The common representation of a group action as a homomorphism relies on the following equivalence; a function $\phi : G \times X \rightarrow X$ is a group action if and only if the function $h:G\rightarrow \mbox{Sym}(X),~h(g)=f_g$, with $f_g(x)=\phi(g, x)=gx$, is a group homomorphism. The main point of this blog post has been to formalize this statement. For the sake of completeness, its proof will be provided, albeit being simple.

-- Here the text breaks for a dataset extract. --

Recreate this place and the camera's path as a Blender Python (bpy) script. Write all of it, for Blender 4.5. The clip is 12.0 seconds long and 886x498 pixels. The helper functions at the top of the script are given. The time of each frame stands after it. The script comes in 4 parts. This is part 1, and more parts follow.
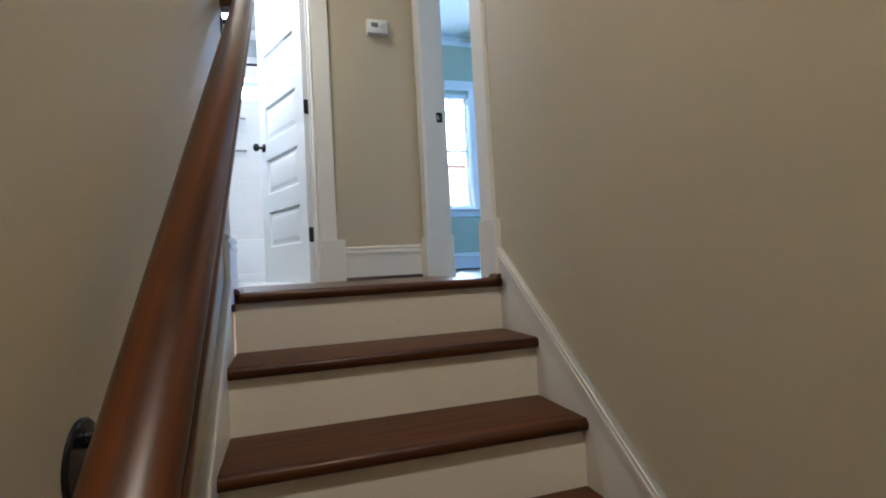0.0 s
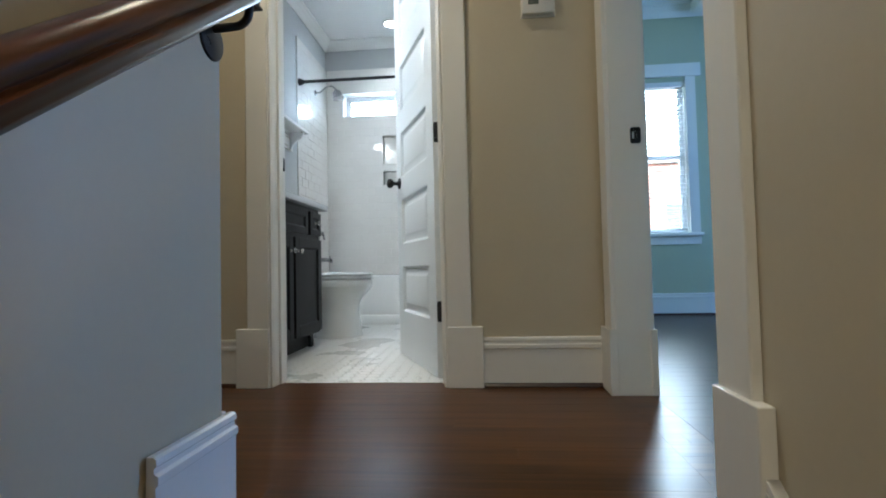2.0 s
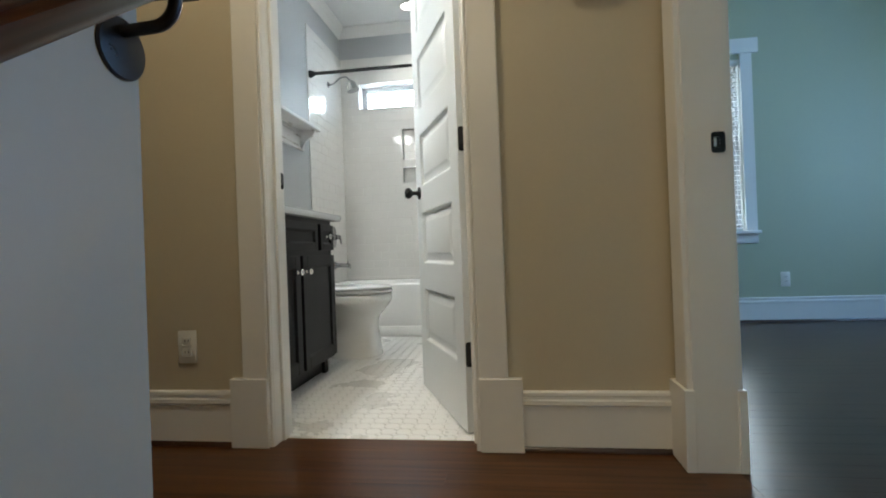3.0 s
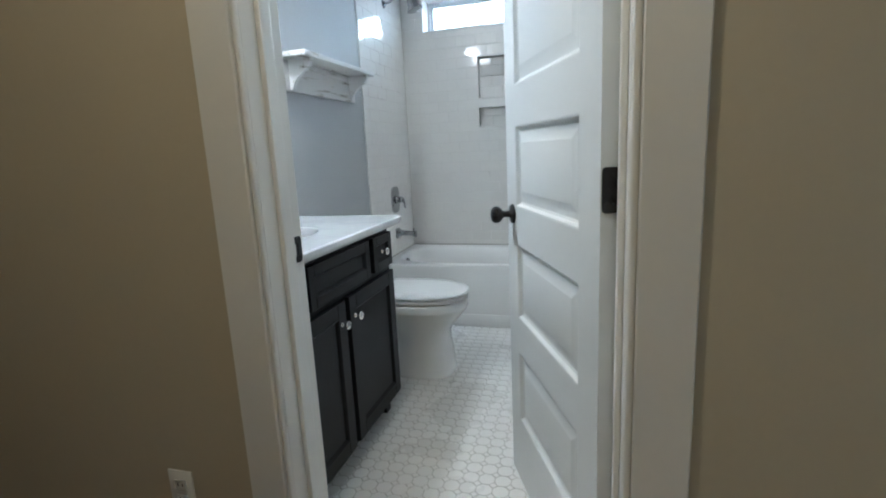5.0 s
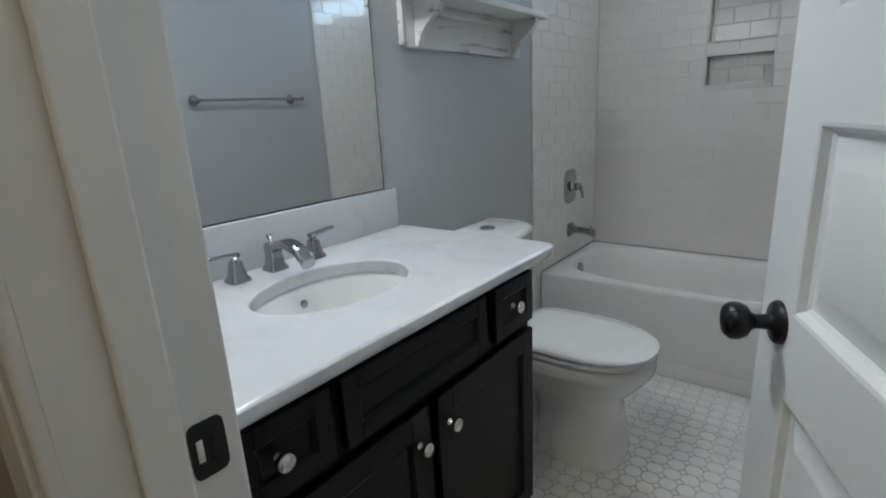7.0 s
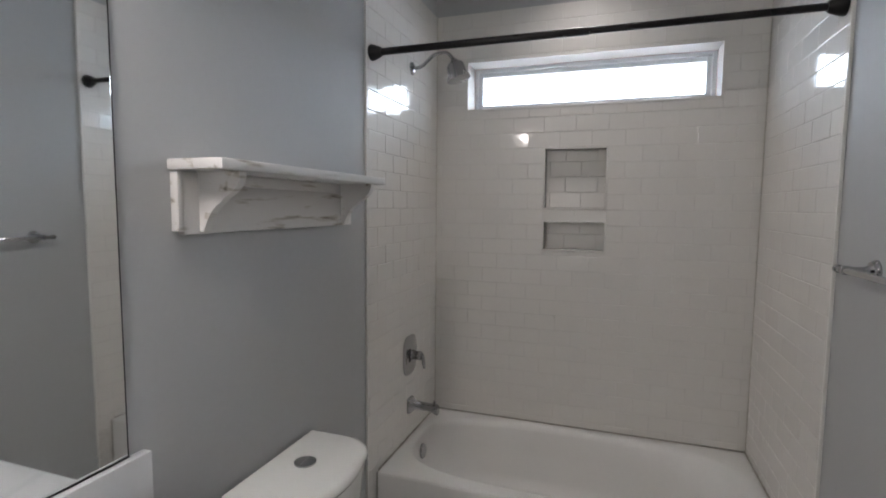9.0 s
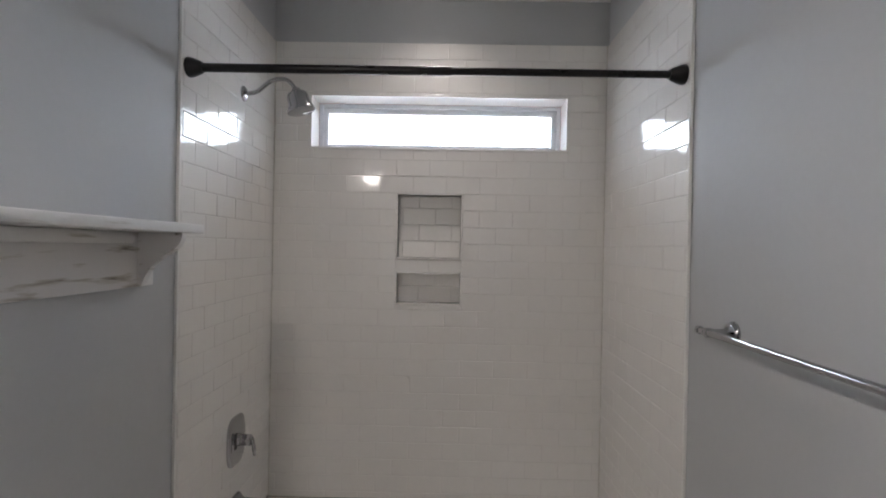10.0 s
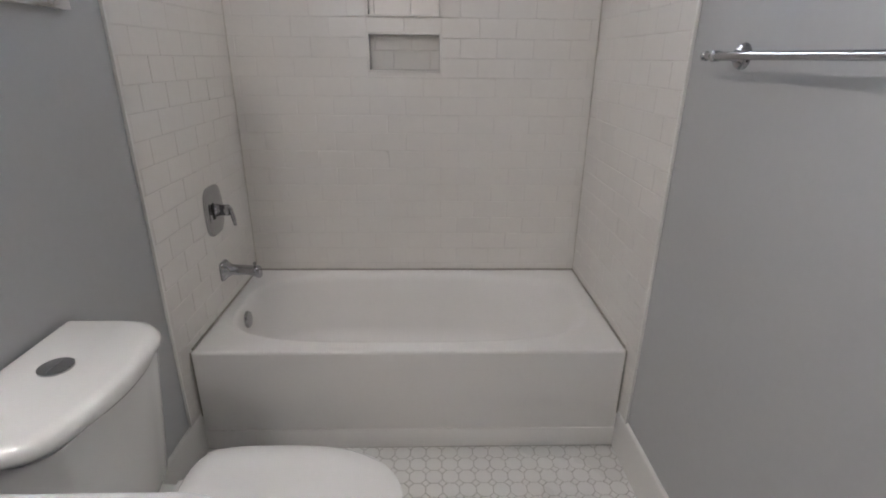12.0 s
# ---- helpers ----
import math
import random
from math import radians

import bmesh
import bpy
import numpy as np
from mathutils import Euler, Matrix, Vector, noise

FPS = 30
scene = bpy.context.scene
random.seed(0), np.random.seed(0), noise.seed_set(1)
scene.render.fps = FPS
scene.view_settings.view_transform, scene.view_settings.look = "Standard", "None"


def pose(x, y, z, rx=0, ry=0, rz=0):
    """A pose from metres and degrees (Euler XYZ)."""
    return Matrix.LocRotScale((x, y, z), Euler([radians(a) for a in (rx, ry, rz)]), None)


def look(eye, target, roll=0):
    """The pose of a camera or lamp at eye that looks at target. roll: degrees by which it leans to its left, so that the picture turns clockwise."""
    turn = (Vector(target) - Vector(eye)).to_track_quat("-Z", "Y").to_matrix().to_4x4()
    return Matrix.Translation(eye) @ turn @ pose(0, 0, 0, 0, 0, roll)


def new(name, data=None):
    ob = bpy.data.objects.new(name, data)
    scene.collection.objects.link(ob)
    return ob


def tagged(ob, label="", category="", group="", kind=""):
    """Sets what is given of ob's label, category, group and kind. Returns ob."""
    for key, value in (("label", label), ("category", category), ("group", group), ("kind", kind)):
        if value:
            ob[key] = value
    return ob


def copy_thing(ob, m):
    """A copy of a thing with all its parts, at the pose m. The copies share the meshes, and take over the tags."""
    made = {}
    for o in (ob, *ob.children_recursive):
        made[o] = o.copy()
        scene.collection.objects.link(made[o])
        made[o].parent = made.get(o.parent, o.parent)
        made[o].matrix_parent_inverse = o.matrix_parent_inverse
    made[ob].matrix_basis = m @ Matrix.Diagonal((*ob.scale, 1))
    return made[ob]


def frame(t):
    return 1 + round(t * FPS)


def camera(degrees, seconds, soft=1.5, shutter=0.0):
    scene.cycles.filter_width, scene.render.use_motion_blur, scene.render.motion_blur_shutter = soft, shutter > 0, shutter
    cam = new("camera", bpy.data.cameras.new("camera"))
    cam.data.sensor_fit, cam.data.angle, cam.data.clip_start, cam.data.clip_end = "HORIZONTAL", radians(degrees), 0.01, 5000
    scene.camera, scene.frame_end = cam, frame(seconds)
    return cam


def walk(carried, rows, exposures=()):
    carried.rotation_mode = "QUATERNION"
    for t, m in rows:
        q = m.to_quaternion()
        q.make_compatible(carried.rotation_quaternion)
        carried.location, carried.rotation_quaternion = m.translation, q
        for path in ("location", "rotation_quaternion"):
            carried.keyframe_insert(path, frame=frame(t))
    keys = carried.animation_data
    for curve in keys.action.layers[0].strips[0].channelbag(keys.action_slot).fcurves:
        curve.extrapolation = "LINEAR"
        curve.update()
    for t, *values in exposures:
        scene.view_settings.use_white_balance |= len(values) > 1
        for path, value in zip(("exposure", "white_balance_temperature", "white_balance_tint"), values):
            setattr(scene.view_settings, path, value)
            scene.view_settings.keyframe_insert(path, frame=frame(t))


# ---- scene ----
cam = camera(83.2, 12.0, soft=1.9)
PATH = [
    (0, (1.238, -2.955, 0.058), (1.838, -1.048, 0.126), -3.0),
    (0.5, (1.345, -2.755, 0.241), (1.586, -0.77, 0.21), -4.0),
    (1, (1.459, -2.568, 0.238), (1.208, -0.584, 0.228), -0.4),
    (1.5, (1.532, -2.24, 0.325), (1.317, -0.254, 0.407), 0.5),
    (2, (1.589, -2.007, 0.479), (1.416, -0.016, 0.551), -1.3),
    (2.5, (1.563, -1.854, 0.564), (1.306, 0.129, 0.596), -1.3),
    (3, (1.547, -1.657, 0.664), (1.277, 0.325, 0.671), -2.1),
    (3.2, (1.509, -1.565, 0.7), (1.288, 0.423, 0.682), -3.0),
    (4.8, (1.362, -0.943, 1.129), (0.898, 0.972, 0.782), -2.7),
    (5, (1.341, -0.883, 1.154), (0.797, 1.002, 0.768), -2.8),
    (5.5, (1.226, -0.632, 1.226), (0.586, 1.218, 0.817), -2.1),
    (6, (1.222, -0.435, 1.25), (0.5, 1.362, 0.747), -4.6),
    (6.5, (1.197, -0.191, 1.259), (0.031, 1.352, 0.752), -4.7),
    (6.7, (1.18, -0.128, 1.243), (-0.021, 1.38, 0.714), -3.3),
    (8.3, (0.998, 0.128, 1.411), (-0.092, 1.77, 1.066), -2.8),
    (8.5, (0.962, 0.211, 1.451), (0.025, 1.955, 1.168), -2.1),
    (9, (0.908, 0.381, 1.53), (0.265, 2.267, 1.36), 0.5),
    (9.5, (0.833, 0.569, 1.571), (0.672, 2.562, 1.516), 1.8),
    (10, (0.812, 0.636, 1.579), (0.789, 2.636, 1.572), 1.1),
    (10.5, (0.809, 0.663, 1.557), (0.824, 2.662, 1.548), 1.0),
    (11, (0.81, 0.683, 1.49), (0.856, 2.668, 1.247), 0.8),
    (11.5, (0.818, 0.695, 1.417), (0.875, 2.63, 0.913), 0.6),
    (12, (0.825, 0.708, 1.368), (0.878, 2.575, 0.653), 0.6),
]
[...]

Firstly assume that $\phi$ is a group action. It will be shown that $h$ is a homomorphism. By definition, $h(gs)=f_{gs}$. Moreover, $h(g)h(s)=f_gf_s$, where the product $f_gf_s$ denotes function composition, the operation of the symmetric group $\mbox{Sym}(X)$. Since $\phi$ is a group action, it follows that $(\forall x\in X) f_{gs}(x)=(gs)x=g(sx)=(f_gf_s)(x)$, therefore $h(gs)=h(g)h(s)$, so $h$ is a group homomorphism.

Conversely, assume that $h$ is a homomorphism. It will be shown that $\phi$ is a group action.

The identity $e\in G$ belongs to the kernel of $h$; $h(e)=h(ee)$, whence $h(e)=h(e)h(e)$, so $h(e)=\varepsilon$, with $\varepsilon(x)=x$ being the identity function in $\mbox{Sym}(X)$. Furthermore, $h(e)=f_e$, so $f_e=\varepsilon$, which means that $(\forall x\in X)ex=f_e(x)=\varepsilon(x)=x$. The property of identity is thus satisfied for $\phi$.

Since $h$ is a homomorphism, it follows that $h(gs)=h(g)h(s)$, so $f_{gs}=f_g f_s$. Finally, $(\forall x\in X)(gs)x=f_{gs}(x)=(f_gf_s)(x)=g(sx)$, hence the compatibility property of $\phi$ is also satisfied, and $\phi$ is a group action.